61 Self-Check Questions

1. Describe the mechanism by which supply creates its own demand.

2. Describe the mechanism by which demand creates its own supply.

3. The short run aggregate supply curve was constructed assuming that as the price of outputs increases, the price of inputs stays the same. How would an increase in the prices of important inputs, like energy, affect aggregate supply?

4. In the AD/AS model, what prevents the economy from achieving equilibrium at potential output?

5. Suppose the U.S. Congress passes significant immigration reform that makes it more difficult for foreigners to come to the United States to work. Use the AD/AS model to explain how this would affect the equilibrium level of GDP and the price level.

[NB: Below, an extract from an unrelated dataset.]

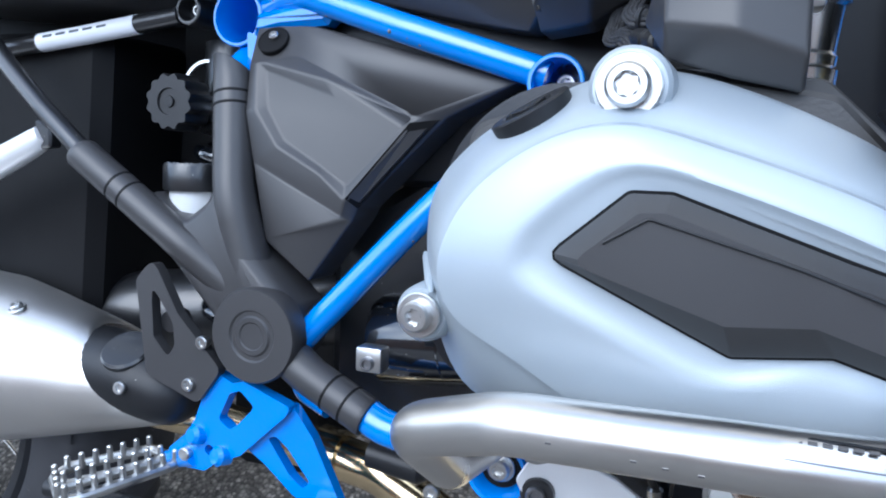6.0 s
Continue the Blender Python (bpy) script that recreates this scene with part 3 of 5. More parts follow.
# front cover: flat facets between fitted corners, alike on both sides
FC = dict(t0=(-0.4130, -0.0720, 0.6250), t1=(-0.3880, -0.0540, 0.6250), tq=(-0.3580, -0.0720, 0.5600), t2=(-0.3800, 0, 0.6250), f1=(-0.4145, -0.1010, 0.5600), f2=(-0.4145, -0.1085, 0.5150), f3=(-0.4135, -0.1200, 0.4800), f4=(-0.4125, -0.1290, 0.4580),
          f5=(-0.4115, -0.1280, 0.4370), f6=(-0.4090, -0.1180, 0.4050), f7=(-0.4050, -0.1000, 0.3720), f8=(-0.4000, -0.0720, 0.3430), c=(-0.4057, -0.1184, 0.4882), d=(-0.3864, -0.1195, 0.4726), b=(-0.3855, -0.1220, 0.4588),
          tr=(-0.3565, -0.0815, 0.5320), l=(-0.3710, -0.1135, 0.4722), e2=(-0.3793, -0.0920, 0.4300), e=(-0.3760, -0.0730, 0.4080), f=(-0.3860, -0.0520, 0.3410),
          p1=(-0.4010, -0.1300, 0.4485), p2=(-0.3980, -0.1200, 0.4085), p3=(-0.3935, -0.0970, 0.3715), n1=(-0.3390, -0.0400, 0.5450), n2=(-0.3420, -0.0400, 0.4600), n3=(-0.3520, -0.0360, 0.4100), n4=(-0.3700, -0.0220, 0.3400),
          m1=(-0.3350, 0, 0.5450), m2=(-0.3380, 0, 0.4600), m3=(-0.3480, 0, 0.4100), m4=(-0.3660, 0, 0.3400))
facets = (("t0", "t1", "tq", "f1"), ("t1", "t2", "m1", "n1", "tq"), ("tq", "n1", "tr"), ("f1", "tq", "tr", "f2"), ("f2", "tr", "l", "d", "c"), ("f2", "c", "f3"), ("c", "d", "b"), ("c", "b", "p1", "f4", "f3"), ("d", "l", "e2", "b"),
          ("p1", "b", "e2", "e", "f", "p3", "p2"), ("f4", "p1", "p2", "f6", "f5"), ("f6", "p2", "p3", "f7"), ("f7", "p3", "f", "f8"), ("l", "tr", "n1", "n2"), ("l", "n2", "n3", "e", "e2"), ("e", "n3", "n4", "f"),
          ("n1", "m1", "m2", "n2"), ("n2", "m2", "m3", "n3"), ("n3", "m3", "m4", "n4"))
cover = softened(part("front_cover", mirrored(faceted(facets, FC, (-0.012, 0.004, 0))), BLACK_GLOSS, engine, "gloss black faceted front engine cover", sharp=180), 0.0045, 5, 4)
cover.modifiers[0].harden_normals = False
flange_edge = [(0.585, 0.094), (0.560, 0.1070), (0.525, 0.1105), (0.500, 0.1150), (0.474, 0.1270), (0.458, 0.1330), (0.437, 0.1310), (0.402, 0.1190), (0.380, 0.1030), (0.352, 0.080)]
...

6. Suppose concerns about the size of the federal budget deficit lead the U.S. Congress to cut all funding for research and development for ten years. Assuming this has an impact on technology growth, what does the AD/AS model predict would be the likely effect on equilibrium GDP and the price level?

7. How would a dramatic increase in the value of the stock market shift the AD curve? What effect would the shift have on the equilibrium level of GDP and the price level?

8. Suppose Mexico, one of our largest trading partners and purchaser of a large quantity of our exports, goes into a recession. Use the AD/AS model to determine the likely impact on our equilibrium GDP and price level.

9. A policymaker claims that tax cuts led the economy out of a recession. Can we use the AD/AS diagram to show this?

10. Many financial analysts and economists eagerly await the press releases for the reports on the home price index and consumer confidence index. What would be the effects of a negative report on both of these? What about a positive report?

11. What impact would a decrease in the size of the labor force have on GDP and the price level according to the AD/AS model?

12. Suppose, after five years of sluggish growth, the European Union’s economy picks up speed. What would be the likely impact on the U.S. trade balance, GDP, and employment?

13. Suppose the Federal Reserve begins to increase the supply of money at an increasing rate. What impact would that have on GDP, unemployment, and inflation?

14. If the economy is operating in the neoclassical zone of the SRAS curve and aggregate demand falls, what is likely to happen to real GDP?

15. If the economy is operating in the Keynesian zone of the SRAS curve and aggregate demand falls, what is likely to happen to real GDP?